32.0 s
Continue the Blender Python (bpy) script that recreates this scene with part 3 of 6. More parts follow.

---

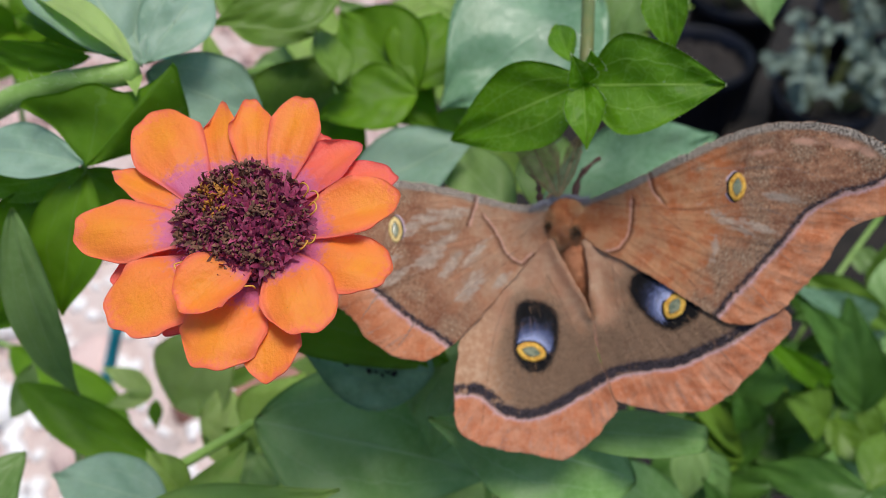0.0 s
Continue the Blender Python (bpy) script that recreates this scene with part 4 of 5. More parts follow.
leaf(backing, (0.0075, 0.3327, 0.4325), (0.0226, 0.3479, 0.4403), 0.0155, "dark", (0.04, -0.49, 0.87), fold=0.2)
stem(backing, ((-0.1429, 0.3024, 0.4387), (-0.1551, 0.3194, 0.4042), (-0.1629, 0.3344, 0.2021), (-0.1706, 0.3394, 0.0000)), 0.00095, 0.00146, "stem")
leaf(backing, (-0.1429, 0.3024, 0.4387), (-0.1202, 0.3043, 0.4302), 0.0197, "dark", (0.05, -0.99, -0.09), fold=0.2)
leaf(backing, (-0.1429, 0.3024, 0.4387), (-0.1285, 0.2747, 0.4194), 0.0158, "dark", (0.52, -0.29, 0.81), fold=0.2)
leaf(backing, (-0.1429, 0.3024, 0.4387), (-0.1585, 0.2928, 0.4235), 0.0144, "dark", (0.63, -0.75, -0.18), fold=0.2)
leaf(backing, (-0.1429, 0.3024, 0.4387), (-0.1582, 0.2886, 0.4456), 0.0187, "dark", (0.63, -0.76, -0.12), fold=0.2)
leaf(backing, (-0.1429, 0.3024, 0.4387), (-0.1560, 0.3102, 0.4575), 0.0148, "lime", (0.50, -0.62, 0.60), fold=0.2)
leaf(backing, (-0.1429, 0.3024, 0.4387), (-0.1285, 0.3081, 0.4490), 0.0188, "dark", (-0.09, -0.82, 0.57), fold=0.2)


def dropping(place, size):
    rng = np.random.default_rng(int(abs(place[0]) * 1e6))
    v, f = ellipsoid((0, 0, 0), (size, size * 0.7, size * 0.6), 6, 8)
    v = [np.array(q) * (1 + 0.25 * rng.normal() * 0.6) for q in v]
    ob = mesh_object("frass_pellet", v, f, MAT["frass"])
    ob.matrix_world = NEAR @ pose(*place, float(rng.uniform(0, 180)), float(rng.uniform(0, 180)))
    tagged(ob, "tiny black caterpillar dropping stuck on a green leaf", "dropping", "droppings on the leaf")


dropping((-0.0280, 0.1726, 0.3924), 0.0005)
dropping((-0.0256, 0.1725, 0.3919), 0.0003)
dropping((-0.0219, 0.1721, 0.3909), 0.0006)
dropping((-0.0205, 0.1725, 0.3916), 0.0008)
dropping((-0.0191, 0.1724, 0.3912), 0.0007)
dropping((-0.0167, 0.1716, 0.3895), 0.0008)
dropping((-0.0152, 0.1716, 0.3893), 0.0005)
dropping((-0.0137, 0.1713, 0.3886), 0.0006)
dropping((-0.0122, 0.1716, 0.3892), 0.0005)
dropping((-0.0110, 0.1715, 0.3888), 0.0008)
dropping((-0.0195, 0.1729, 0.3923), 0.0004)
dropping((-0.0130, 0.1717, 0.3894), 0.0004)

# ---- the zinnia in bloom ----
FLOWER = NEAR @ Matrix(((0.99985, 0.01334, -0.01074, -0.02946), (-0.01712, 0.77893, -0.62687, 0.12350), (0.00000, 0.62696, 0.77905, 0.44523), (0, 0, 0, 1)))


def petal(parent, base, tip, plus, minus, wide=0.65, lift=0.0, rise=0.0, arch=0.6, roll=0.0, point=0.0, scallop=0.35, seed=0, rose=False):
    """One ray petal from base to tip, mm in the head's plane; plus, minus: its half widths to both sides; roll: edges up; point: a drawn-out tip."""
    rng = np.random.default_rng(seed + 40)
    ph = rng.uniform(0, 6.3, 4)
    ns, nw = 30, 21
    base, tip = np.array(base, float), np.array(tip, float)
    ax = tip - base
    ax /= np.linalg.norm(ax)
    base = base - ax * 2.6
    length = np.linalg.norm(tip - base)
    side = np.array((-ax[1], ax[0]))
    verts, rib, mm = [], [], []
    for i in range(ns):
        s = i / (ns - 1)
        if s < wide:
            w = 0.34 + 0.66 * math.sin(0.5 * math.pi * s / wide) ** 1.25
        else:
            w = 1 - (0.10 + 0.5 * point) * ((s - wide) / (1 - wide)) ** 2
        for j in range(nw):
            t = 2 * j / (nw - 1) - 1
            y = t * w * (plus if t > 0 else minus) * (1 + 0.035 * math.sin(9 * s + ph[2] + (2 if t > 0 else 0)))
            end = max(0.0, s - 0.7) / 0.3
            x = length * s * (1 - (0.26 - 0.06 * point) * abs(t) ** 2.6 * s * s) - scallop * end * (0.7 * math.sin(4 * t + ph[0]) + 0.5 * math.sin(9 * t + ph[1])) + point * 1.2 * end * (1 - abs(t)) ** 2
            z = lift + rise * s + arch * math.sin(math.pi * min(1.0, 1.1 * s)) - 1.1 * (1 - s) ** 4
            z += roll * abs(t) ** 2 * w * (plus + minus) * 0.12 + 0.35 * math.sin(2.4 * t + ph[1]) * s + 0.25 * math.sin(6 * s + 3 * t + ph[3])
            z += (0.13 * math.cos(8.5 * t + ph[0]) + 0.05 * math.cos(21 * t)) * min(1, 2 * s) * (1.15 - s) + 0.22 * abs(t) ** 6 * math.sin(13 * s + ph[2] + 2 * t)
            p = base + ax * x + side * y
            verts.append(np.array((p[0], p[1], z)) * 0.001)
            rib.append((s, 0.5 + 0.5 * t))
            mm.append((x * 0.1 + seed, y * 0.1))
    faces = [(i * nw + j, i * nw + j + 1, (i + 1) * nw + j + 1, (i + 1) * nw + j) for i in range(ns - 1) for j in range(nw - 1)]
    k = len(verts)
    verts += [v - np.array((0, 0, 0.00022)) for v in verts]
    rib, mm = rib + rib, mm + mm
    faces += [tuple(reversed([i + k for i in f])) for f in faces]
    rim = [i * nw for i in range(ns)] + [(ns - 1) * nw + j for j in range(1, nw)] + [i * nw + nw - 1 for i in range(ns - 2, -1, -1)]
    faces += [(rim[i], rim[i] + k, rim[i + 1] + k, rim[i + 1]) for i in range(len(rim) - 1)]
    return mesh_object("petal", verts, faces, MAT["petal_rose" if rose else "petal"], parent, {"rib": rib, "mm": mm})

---

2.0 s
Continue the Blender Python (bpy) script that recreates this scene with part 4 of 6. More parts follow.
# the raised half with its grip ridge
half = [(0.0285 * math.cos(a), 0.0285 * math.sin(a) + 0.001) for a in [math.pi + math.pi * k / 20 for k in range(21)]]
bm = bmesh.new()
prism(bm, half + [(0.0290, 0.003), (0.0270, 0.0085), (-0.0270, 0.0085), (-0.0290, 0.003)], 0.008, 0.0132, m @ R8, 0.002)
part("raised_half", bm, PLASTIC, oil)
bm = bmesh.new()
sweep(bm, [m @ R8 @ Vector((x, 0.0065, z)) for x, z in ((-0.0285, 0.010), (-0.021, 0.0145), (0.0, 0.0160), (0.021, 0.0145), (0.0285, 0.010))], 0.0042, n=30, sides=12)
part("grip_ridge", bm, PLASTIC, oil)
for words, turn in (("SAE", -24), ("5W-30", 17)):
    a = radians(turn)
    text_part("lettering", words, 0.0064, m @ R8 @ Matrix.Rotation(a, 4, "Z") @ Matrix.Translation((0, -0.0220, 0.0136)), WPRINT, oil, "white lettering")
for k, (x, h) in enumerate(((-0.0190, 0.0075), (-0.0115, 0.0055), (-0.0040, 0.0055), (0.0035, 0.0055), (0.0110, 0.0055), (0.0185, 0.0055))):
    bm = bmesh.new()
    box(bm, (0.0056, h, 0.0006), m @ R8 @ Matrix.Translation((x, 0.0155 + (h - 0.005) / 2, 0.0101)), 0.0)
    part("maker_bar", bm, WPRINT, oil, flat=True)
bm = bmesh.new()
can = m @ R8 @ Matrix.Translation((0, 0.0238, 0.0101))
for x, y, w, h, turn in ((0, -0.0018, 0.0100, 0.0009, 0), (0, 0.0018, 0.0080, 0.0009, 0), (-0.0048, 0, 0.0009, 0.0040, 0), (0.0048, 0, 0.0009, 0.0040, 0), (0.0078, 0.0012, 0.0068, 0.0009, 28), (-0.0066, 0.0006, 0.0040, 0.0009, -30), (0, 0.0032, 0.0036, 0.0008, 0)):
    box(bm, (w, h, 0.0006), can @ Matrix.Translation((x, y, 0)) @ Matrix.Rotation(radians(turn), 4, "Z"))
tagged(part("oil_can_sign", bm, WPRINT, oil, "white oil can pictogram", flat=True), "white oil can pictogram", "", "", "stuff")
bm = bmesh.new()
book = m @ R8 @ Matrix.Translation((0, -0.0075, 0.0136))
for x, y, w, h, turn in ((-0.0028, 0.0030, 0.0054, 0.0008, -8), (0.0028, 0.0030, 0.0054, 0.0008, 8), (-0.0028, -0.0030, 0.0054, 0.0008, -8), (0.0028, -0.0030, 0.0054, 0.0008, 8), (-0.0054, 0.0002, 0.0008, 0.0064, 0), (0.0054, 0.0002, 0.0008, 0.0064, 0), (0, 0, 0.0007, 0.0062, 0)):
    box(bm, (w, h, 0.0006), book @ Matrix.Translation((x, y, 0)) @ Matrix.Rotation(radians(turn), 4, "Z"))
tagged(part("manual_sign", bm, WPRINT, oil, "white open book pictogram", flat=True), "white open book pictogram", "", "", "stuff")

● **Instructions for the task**
Extract all lines that hold the word "More".

● **Output of the exercise**
Continue the Blender Python (bpy) script that recreates this scene with part 3 of 6. More parts follow.
Continue the Blender Python (bpy) script that recreates this scene with part 4 of 5. More parts follow.
Continue the Blender Python (bpy) script that recreates this scene with part 4 of 6. More parts follow.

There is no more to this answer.